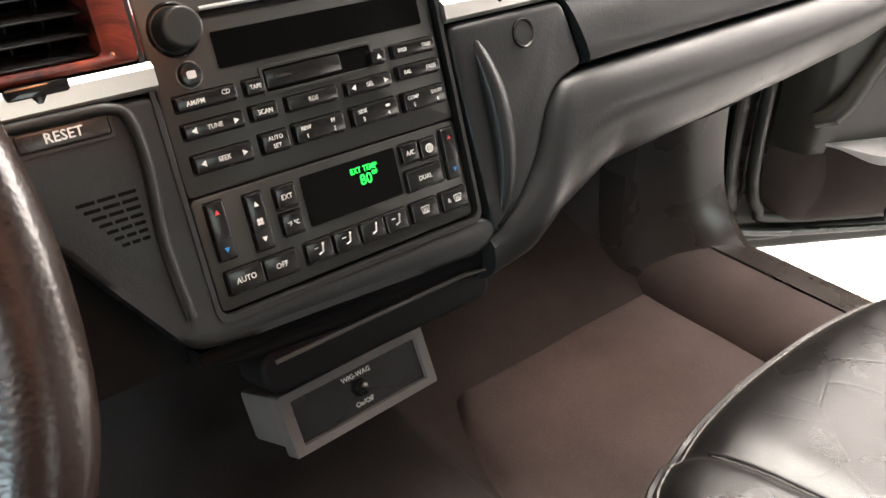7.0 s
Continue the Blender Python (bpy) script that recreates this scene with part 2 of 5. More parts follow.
TRIM = material("dark_trim_plastic", (0.024, 0.020, 0.018), 0.28, grain=700, bump=0.2, fine=0.0003)
DOORSKIN = leather("door_vinyl", (0.020, 0.0185, 0.0140), 0.38, 600, 0.0003, 60, 0.0005, 0.3)
PAINT = material("black_car_paint", (0.012, 0.014, 0.012), 0.25, bump=0, coat=0.8)
RUBBER = material("rubber_seal", (0.012, 0.013, 0.011), 0.42, grain=300, bump=0.2)
CLOTH = material("speaker_cloth", (0.028, 0.026, 0.024), 0.9, grain=1400, bump=0.6, fine=0.0006)
HEADLINER = material("roof_lining", (0.30, 0.285, 0.26), 0.95, grain=900, bump=0.5, fine=0.001)
PALE = material("pale_lettering", (0.66, 0.65, 0.62), 0.5, bump=0, vary=0.05)
GREYTRIM = material("pocket_trim", (0.36, 0.36, 0.355), 0.34, grain=700, bump=0.15)
BOXGREY = material("switch_box_plastic", (0.115, 0.102, 0.095), 0.5, grain=800, bump=0.2)
REDPLASTIC = material("red_button_plastic", (0.62, 0.035, 0.025), 0.35, bump=0)
REDGLOW = glow("red_lens", (1.0, 0.05, 0.03), 1.2)
GREEN = glow("green_display", (0.02, 1.0, 0.10), 1.6)
# faint emission added to keep the clock dial pale
IVORY = glow("clock_dial_glow", (0.92, 0.92, 0.89), 0.26)
INLAY = material("pale_inlay", (0.74, 0.71, 0.64), 0.30, metal=0.2, vary=0.05, bump=0)
AMBER = glow("amber_needle", (1.0, 0.42, 0.16), 1.3)
DIALTEXT = glow("dial_print", (0.95, 0.84, 0.74), 0.42)
LAMPGLOW = glow("warm_lamp_lens", (1.0, 0.62, 0.42), 6.0)
DOORGLOW = glow("door_lamp_lens", (1.0, 0.60, 0.36), 3.0)
CLUSTERGLASS = thin_pane("cluster_lens", (0.97, 0.97, 0.97), 0.05)
PILLARTRIM = material("pillar_trim", (0.10, 0.092, 0.085), 0.6, grain=700, bump=0.3)
FILLGLOW = glow("fill_panel_glow", (1.0, 0.98, 0.94), 1.2)
# near-black stand-in for the shade inside slots and vent ducts
VOID = material("opening_shade", (0.004, 0.004, 0.004), 0.9, bump=0, spec=0.05)
BLUEPRINT = material("blue_print", (0.03, 0.22, 0.55), 0.5, bump=0)
REDPRINT = material("red_print", (0.50, 0.05, 0.05), 0.5, bump=0)
STALK = material("stalk_plastic", (0.011, 0.0115, 0.0105), 0.45, grain=900, bump=0.1, fine=0.0001)
RIMTHREAD = material("dark_thread", (0.07, 0.062, 0.058), 0.7, grain=2000, bump=0.3)
STITCH = material("grey_thread", (0.15, 0.14, 0.13), 0.7, grain=2000, bump=0.3)
# dark tones for the unseen room, chosen to cut reflections in the cabin
GREYWALL = material("reflection_cut_grey", (0.075, 0.075, 0.073), 0.7, vary=0.05, grain=60, bump=0.1)
DARKCEIL = material("reflection_cut_dark", (0.10, 0.10, 0.10), 0.8, vary=0.05, grain=60, bump=0.1)
WALLPAINT = material("white_wall_paint", (0.82, 0.82, 0.80), 0.7, vary=0.04, grain=60, bump=0.1)
TILE = material("white_floor_tile", (0.46, 0.46, 0.45), 0.45, vary=0.05, grain=40, bump=0.05)


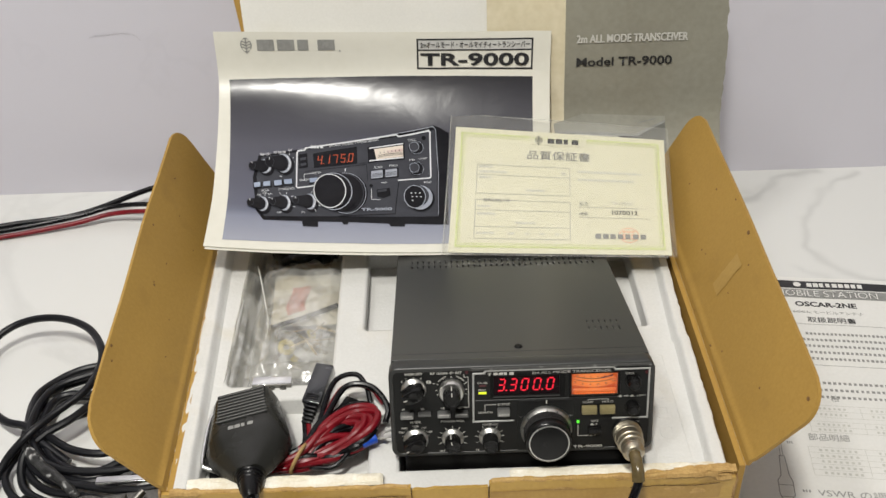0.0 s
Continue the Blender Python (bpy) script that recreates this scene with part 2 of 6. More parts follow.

**EXERCISE TASK**
Images in the data above are to be skipped. Retype all other material exactly.

**EXERCISE SOLUTION**
7.0 s
Continue the Blender Python (bpy) script that recreates this scene with part 2 of 5. More parts follow.
TRIM = material("dark_trim_plastic", (0.024, 0.020, 0.018), 0.28, grain=700, bump=0.2, fine=0.0003)
DOORSKIN = leather("door_vinyl", (0.020, 0.0185, 0.0140), 0.38, 600, 0.0003, 60, 0.0005, 0.3)
PAINT = material("black_car_paint", (0.012, 0.014, 0.012), 0.25, bump=0, coat=0.8)
RUBBER = material("rubber_seal", (0.012, 0.013, 0.011), 0.42, grain=300, bump=0.2)
CLOTH = material("speaker_cloth", (0.028, 0.026, 0.024), 0.9, grain=1400, bump=0.6, fine=0.0006)
HEADLINER = material("roof_lining", (0.30, 0.285, 0.26), 0.95, grain=900, bump=0.5, fine=0.001)
PALE = material("pale_lettering", (0.66, 0.65, 0.62), 0.5, bump=0, vary=0.05)
GREYTRIM = material("pocket_trim", (0.36, 0.36, 0.355), 0.34, grain=700, bump=0.15)
BOXGREY = material("switch_box_plastic", (0.115, 0.102, 0.095), 0.5, grain=800, bump=0.2)
REDPLASTIC = material("red_button_plastic", (0.62, 0.035, 0.025), 0.35, bump=0)
REDGLOW = glow("red_lens", (1.0, 0.05, 0.03), 1.2)
GREEN = glow("green_display", (0.02, 1.0, 0.10), 1.6)
# faint emission added to keep the clock dial pale
IVORY = glow("clock_dial_glow", (0.92, 0.92, 0.89), 0.26)
INLAY = material("pale_inlay", (0.74, 0.71, 0.64), 0.30, metal=0.2, vary=0.05, bump=0)
AMBER = glow("amber_needle", (1.0, 0.42, 0.16), 1.3)
DIALTEXT = glow("dial_print", (0.95, 0.84, 0.74), 0.42)
LAMPGLOW = glow("warm_lamp_lens", (1.0, 0.62, 0.42), 6.0)
DOORGLOW = glow("door_lamp_lens", (1.0, 0.60, 0.36), 3.0)
CLUSTERGLASS = thin_pane("cluster_lens", (0.97, 0.97, 0.97), 0.05)
PILLARTRIM = material("pillar_trim", (0.10, 0.092, 0.085), 0.6, grain=700, bump=0.3)
FILLGLOW = glow("fill_panel_glow", (1.0, 0.98, 0.94), 1.2)
# near-black stand-in for the shade inside slots and vent ducts
VOID = material("opening_shade", (0.004, 0.004, 0.004), 0.9, bump=0, spec=0.05)
BLUEPRINT = material("blue_print", (0.03, 0.22, 0.55), 0.5, bump=0)
REDPRINT = material("red_print", (0.50, 0.05, 0.05), 0.5, bump=0)
STALK = material("stalk_plastic", (0.011, 0.0115, 0.0105), 0.45, grain=900, bump=0.1, fine=0.0001)
RIMTHREAD = material("dark_thread", (0.07, 0.062, 0.058), 0.7, grain=2000, bump=0.3)
STITCH = material("grey_thread", (0.15, 0.14, 0.13), 0.7, grain=2000, bump=0.3)
# dark tones for the unseen room, chosen to cut reflections in the cabin
GREYWALL = material("reflection_cut_grey", (0.075, 0.075, 0.073), 0.7, vary=0.05, grain=60, bump=0.1)
DARKCEIL = material("reflection_cut_dark", (0.10, 0.10, 0.10), 0.8, vary=0.05, grain=60, bump=0.1)
WALLPAINT = material("white_wall_paint", (0.82, 0.82, 0.80), 0.7, vary=0.04, grain=60, bump=0.1)
TILE = material("white_floor_tile", (0.46, 0.46, 0.45), 0.45, vary=0.05, grain=40, bump=0.05)


0.0 s
Continue the Blender Python (bpy) script that recreates this scene with part 2 of 6. More parts follow.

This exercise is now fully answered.